As to the federal estate tax return, it consisted of 26 pages, as above stated, and by reason of the transactions between the corporation and the partnership, covering many years and involving community property and the alleged wrongful transfer of funds, the work required in connection with the tax return was extensive and complicated. The preparation of that return under the circumstances here should be regarded as extraordinary.

As to the other matters, namely, the actions regarding the insurance policy and the rejected claim, and the settlement agreement, it appears that those matters involved extraordinary services.

Appellant also argues that the amount allowed for services rendered in all the matters was unreasonable.

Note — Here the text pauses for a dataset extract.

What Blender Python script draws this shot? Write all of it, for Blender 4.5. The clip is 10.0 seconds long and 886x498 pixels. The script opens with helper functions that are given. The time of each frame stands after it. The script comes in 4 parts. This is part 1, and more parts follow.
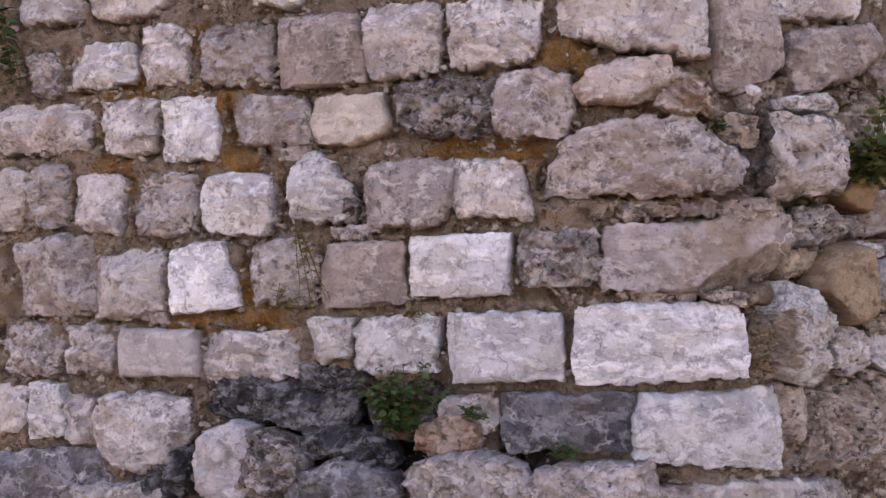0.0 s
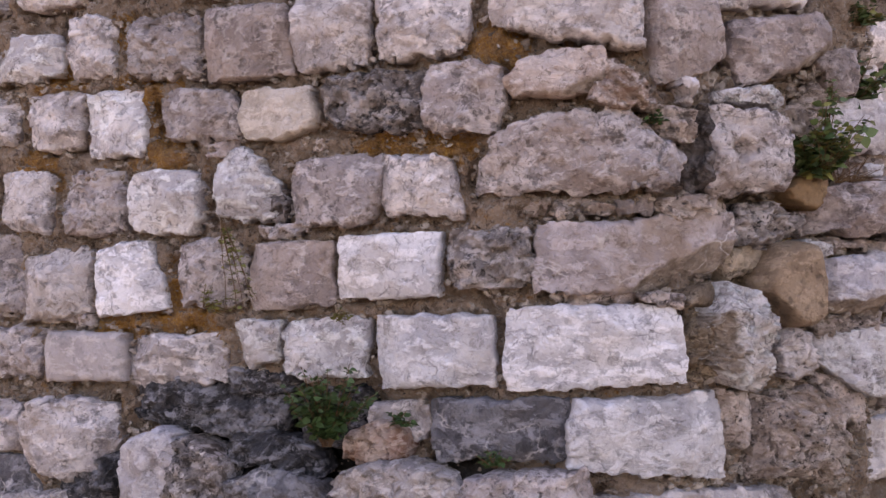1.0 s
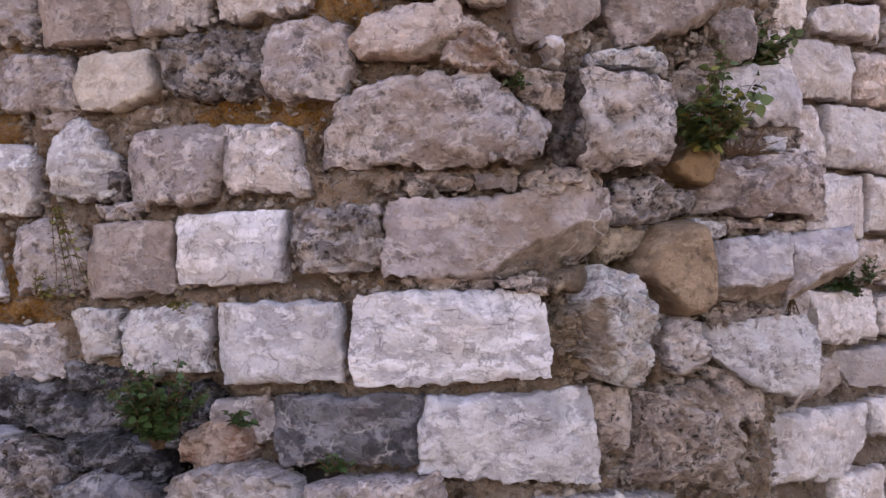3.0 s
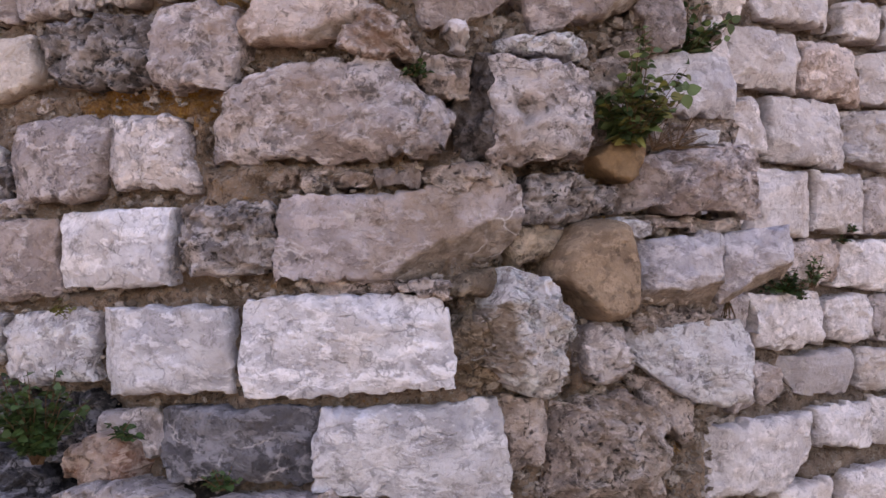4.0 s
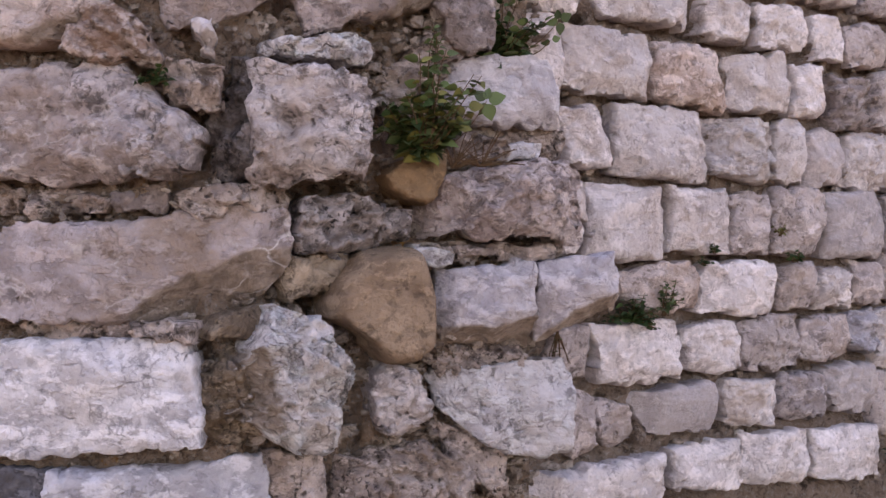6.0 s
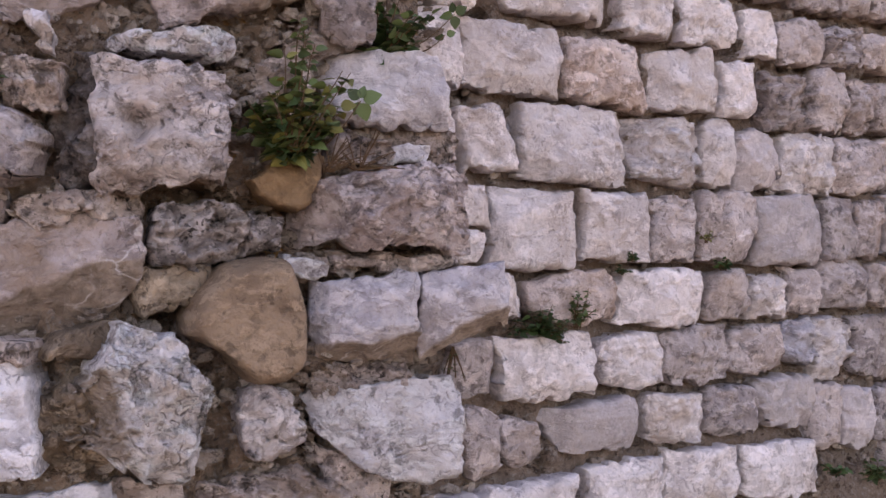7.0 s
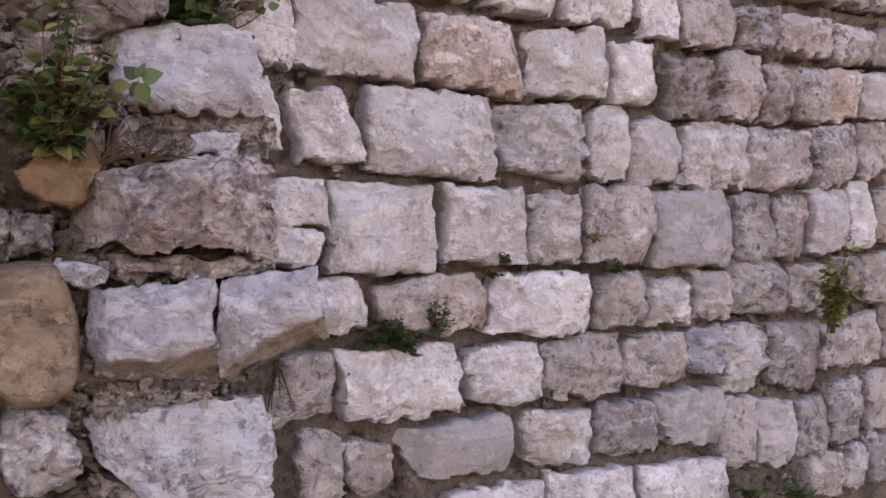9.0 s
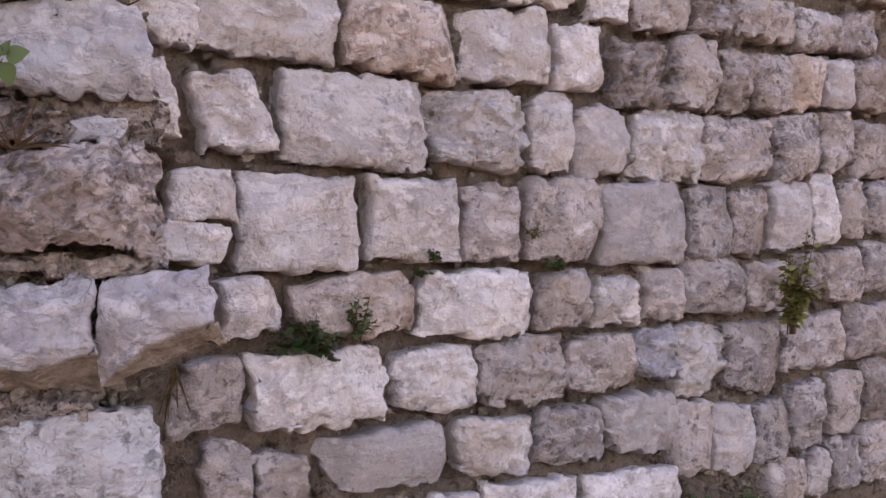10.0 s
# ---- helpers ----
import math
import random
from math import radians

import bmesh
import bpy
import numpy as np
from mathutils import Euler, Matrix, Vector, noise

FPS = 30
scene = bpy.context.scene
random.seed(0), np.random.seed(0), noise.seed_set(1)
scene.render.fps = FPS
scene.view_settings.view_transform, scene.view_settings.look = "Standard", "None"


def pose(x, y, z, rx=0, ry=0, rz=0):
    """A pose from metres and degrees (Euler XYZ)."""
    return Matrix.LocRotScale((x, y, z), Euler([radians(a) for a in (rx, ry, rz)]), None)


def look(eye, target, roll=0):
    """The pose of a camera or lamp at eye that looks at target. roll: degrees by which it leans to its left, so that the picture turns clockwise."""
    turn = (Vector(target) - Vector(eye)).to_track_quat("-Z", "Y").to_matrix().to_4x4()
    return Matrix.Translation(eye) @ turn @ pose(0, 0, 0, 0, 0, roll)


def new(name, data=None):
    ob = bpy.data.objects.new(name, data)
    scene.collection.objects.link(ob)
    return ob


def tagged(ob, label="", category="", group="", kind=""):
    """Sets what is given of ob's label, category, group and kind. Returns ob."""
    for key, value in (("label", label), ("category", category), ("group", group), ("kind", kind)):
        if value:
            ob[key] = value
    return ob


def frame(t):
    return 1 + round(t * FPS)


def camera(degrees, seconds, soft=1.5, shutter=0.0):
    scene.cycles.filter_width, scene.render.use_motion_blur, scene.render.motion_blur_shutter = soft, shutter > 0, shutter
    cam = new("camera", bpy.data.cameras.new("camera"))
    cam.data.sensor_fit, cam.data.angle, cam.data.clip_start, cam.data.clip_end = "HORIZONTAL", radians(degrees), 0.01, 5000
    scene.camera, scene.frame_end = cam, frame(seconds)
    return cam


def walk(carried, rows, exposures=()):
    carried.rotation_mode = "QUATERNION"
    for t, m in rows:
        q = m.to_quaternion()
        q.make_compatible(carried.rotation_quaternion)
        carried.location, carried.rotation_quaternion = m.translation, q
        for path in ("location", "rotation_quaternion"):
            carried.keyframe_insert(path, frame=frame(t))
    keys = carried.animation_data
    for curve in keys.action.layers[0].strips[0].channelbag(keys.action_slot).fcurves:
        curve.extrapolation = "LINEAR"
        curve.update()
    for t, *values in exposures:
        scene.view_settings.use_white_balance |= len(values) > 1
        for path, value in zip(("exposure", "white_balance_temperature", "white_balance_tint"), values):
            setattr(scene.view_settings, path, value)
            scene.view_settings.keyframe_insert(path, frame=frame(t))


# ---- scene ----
cam = camera(45.4, 10.0)
METRES, EYE, TILT, LEAN, TURN = 2.5, 1.5, 0.0, 0.0, 0.0
EXPO, KELVIN, TINT = 2.41, 8800, 35
SUN_POWER, SUN_WIDE = 3.2, 0.6
ROWS = [
    (0.0, 0.0, 0.0, 0.0, 0.0, 0.0, 0.0),
    (0.5, 0.0384, 0.0249, 0.0028, 0.04, -0.22, 0.09),
    (1.0, 0.0805, 0.0494, 0.0067, 0.1, -0.35, 0.15),
    (1.5, 0.1198, 0.0749, 0.0094, 0.15, -0.47, 0.22),
    (2.0, 0.1581, 0.1031, 0.006, 0.17, -0.49, 0.24),
    (3.5, 0.2738, 0.1991, -0.0149, 0.08, -0.56, 0.17),
    (4.0, 0.3199, 0.2364, -0.0079, -0.02, -0.71, 0.17),
    (4.5, 0.3645, 0.2703, 0.0028, -0.2, -0.81, 0.19),
    (5.0, 0.4078, 0.302, 0.0114, -0.39, -0.89, 0.22),
    (5.5, 0.4517, 0.3313, 0.0172, -0.59, -0.96, 0.25),
    (7.0, 0.5937, 0.425, 0.0276, -1.01, -1.04, 0.33),
    (7.5, 0.6354, 0.4523, 0.0333, -0.93, -1.06, 0.38),
    (8.0, 0.6672, 0.4784, 0.0343, -0.89, -1.08, 0.43),
    (8.5, 0.7014, 0.5046, 0.0341, -0.81, -1.18, 0.42),
    (9.0, 0.7343, 0.5325, 0.0289, -0.8, -1.23, 0.39),
    (9.5, 0.7631, 0.5635, 0.0262, -0.99, -1.4, 0.32),
    (10.0, 0.7904, 0.5972, 0.0302, -1.29, -1.63, 0.29),
]
walk(cam, [(t, pose(0, 0, EYE, TILT, LEAN, TURN) @ pose(METRES * x, METRES * y, METRES * z, 90 + pitch, roll, yaw)) for t, x, y, z, yaw, pitch, roll in ROWS],
     exposures=[(0.0, EXPO, KELVIN, TINT), (8.8, EXPO, KELVIN, TINT), (10.0, EXPO - 0.10, KELVIN, TINT)])

# ---- light: the walls stand in open shade, the sun high behind them; sky and sunlit ground light them ----
SUN_HIGH, SUN_TURN = 50.0, -25.0
world = bpy.data.worlds.new("sky")
scene.world = world
world.use_nodes = True
wn = world.node_tree.nodes
sky = wn.new("ShaderNodeTexSky")
sky.sky_type, sky.sun_disc = "NISHITA", False
sky.sun_elevation, sky.sun_rotation = radians(SUN_HIGH), radians(SUN_TURN)
world.node_tree.links.new(sky.outputs[0], wn["Background"].inputs[0])
wn["Background"].inputs[1].default_value = 0.12
lamp = bpy.data.lights.new("sun", "SUN")
lamp.energy, lamp.angle, lamp.color = SUN_POWER, radians(SUN_WIDE), (1.0, 0.95, 0.88)
sun = new("sun", lamp)
sx, sy = math.sin(radians(SUN_TURN)), math.cos(radians(SUN_TURN))
sun.matrix_world = look((6 * sx, 6 * sy, 6 * math.tan(radians(SUN_HIGH))), (0, 0, 0))


# ---- materials ----
def nodes_of(name):
    m = bpy.data.materials.new(name)
    m.use_nodes = True
    nt = m.node_tree
    return m, nt, nt.nodes["Principled BSDF"]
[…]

She asserts that the award of $7,000 for extraordinary fees, in an estate of the appraised value of $46,976.03, is an abuse of discretion. In Estate of Neff, 56 Cal.App.2d 728, it was said at page 731, 133 P.2d 413, at page 415, in quoting from another case: ‘In a probate matter, it is particularly within the power of the trial judge, who has all of the records before him, to fix and determine what fees are proper. [Citation.] Section 910 of the Probate Code provides that attorneys for executors shall be allowed such amount as the court ‘may deem just and reasonable for extraordinary services.’ It is the duty of the court to determine whether or not services denominated ‘extraordinary’ were necessarily required in the administration of the particular estate, and if so, to decide what would be a just and reasonable allowance. In making its order fixing such fees, the court has a large discretion, and when the court has made its determination in respect thereto, its judgment will not be interfered with on appeal, except only in the face of a plain abuse of discretion.'

The trial judge in the present case said, in his memorandum of decision, that the attorneys represented the administratrix with a high degree of skill, competence and diligence, that their success in obtaining a reversal of the adverse judgment was of vital importance to the estate, that the successful handling of the heirship proceedings required the application of a high order of ability, that these proceedings were complicated and difficult in both their factual and legal aspects, that the settlement agreement appears to have been favorable and was the result of extended negotiations. When said attorneys were employed by the administratrix the estate was in poor financial condition and a judgment had been rendered against the administratrix in her action to restrain the two brothers from transfering funds of the corporation to the partnership. The appraisal of the estate was made while that litigation was pending. It appears that as a result of services rendered by said attorneys the gross income of the administratrix from the property she received in the settlement of all litigation and controversies is about $15,000 per year. An attorney at law, who was qualified to give an opinion as to the reasonable value of legal services and who heard the testimony given at the hearing herein, was called as a witness by the appellant (the administratrix). He testified that the services rendered, except those pertaining to the tax return (as to which he had no opinion), were of the reasonable value of $3,750 to $4,000. There was no abuse of discretion in determining the amount of compensation for services rendered.

The order is affirmed.

PARKER WOOD, Justice.

SHINN, P. J., and VALLÉE, J., concur.